** Exercise task **
Collect every line that includes the string "path".

>> Begin Recorded information

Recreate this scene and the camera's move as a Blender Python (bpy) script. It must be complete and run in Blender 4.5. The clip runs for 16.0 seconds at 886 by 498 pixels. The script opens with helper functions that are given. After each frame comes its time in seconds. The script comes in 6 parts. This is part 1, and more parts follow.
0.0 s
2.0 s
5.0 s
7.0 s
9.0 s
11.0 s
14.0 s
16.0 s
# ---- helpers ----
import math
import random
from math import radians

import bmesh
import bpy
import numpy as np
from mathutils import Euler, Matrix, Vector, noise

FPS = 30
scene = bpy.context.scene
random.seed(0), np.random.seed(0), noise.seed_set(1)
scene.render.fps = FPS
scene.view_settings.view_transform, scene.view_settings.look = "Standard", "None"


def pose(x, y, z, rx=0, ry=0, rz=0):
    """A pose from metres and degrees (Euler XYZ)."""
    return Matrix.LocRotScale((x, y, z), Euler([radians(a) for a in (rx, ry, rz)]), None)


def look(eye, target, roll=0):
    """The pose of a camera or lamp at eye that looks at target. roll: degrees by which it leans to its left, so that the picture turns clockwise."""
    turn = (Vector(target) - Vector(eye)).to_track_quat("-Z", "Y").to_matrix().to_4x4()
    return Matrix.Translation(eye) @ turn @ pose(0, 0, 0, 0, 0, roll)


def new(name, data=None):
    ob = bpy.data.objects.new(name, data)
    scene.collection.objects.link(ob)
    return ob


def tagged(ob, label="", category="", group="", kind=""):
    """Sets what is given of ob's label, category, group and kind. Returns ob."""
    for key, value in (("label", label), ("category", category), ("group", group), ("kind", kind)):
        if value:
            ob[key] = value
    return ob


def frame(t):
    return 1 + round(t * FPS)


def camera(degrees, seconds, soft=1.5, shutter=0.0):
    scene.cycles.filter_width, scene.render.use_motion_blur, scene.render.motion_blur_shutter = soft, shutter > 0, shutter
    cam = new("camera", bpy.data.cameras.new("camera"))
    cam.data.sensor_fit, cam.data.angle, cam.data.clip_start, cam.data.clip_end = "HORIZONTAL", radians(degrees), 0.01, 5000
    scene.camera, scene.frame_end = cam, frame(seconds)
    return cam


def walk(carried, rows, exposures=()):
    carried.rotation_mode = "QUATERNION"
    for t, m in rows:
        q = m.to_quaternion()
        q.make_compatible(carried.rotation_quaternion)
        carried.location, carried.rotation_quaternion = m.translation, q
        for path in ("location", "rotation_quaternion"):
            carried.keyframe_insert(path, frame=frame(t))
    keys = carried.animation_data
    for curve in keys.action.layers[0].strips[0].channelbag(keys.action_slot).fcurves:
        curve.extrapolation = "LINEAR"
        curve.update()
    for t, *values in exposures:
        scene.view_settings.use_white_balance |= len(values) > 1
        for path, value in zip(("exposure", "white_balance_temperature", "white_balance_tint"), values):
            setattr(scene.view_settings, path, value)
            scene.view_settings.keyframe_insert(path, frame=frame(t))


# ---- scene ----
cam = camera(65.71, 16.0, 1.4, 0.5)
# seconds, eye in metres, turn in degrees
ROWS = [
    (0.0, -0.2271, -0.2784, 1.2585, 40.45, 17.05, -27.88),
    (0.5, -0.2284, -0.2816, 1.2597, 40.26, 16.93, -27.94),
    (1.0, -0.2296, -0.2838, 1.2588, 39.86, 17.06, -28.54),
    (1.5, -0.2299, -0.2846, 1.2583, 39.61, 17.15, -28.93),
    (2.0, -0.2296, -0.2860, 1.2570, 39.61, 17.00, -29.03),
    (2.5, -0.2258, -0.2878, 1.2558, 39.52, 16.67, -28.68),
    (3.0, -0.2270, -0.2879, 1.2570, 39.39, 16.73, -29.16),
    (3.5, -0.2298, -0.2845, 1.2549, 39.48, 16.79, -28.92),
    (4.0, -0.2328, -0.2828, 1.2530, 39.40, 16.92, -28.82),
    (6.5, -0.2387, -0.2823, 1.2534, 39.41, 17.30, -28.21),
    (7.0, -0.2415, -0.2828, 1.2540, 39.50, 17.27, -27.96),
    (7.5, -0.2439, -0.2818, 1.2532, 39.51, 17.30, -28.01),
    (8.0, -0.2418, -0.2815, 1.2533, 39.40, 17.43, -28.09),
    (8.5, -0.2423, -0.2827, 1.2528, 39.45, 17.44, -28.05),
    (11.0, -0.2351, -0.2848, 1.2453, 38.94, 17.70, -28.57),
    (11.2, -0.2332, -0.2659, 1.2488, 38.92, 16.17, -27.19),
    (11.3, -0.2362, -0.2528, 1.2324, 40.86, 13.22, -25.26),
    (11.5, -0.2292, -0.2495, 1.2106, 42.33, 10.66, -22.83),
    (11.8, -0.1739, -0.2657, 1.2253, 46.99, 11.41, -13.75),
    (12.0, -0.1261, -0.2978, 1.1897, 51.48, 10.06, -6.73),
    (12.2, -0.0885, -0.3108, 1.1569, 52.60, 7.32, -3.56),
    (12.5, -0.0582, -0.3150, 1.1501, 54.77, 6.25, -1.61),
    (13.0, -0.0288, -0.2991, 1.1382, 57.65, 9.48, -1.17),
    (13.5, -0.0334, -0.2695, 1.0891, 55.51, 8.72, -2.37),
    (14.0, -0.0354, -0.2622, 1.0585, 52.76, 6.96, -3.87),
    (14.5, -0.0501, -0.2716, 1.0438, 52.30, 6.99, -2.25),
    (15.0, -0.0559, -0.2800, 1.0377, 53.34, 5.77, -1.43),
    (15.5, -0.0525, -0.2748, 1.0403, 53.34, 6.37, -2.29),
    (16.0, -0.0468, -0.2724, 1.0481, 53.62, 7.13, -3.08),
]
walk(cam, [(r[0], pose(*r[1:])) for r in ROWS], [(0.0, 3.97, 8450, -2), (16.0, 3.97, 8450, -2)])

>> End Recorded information

** Final answer **
        for path in ("location", "rotation_quaternion"):
            carried.keyframe_insert(path, frame=frame(t))
        for path, value in zip(("exposure", "white_balance_temperature", "white_balance_tint"), values):
            setattr(scene.view_settings, path, value)
            scene.view_settings.keyframe_insert(path, frame=frame(t))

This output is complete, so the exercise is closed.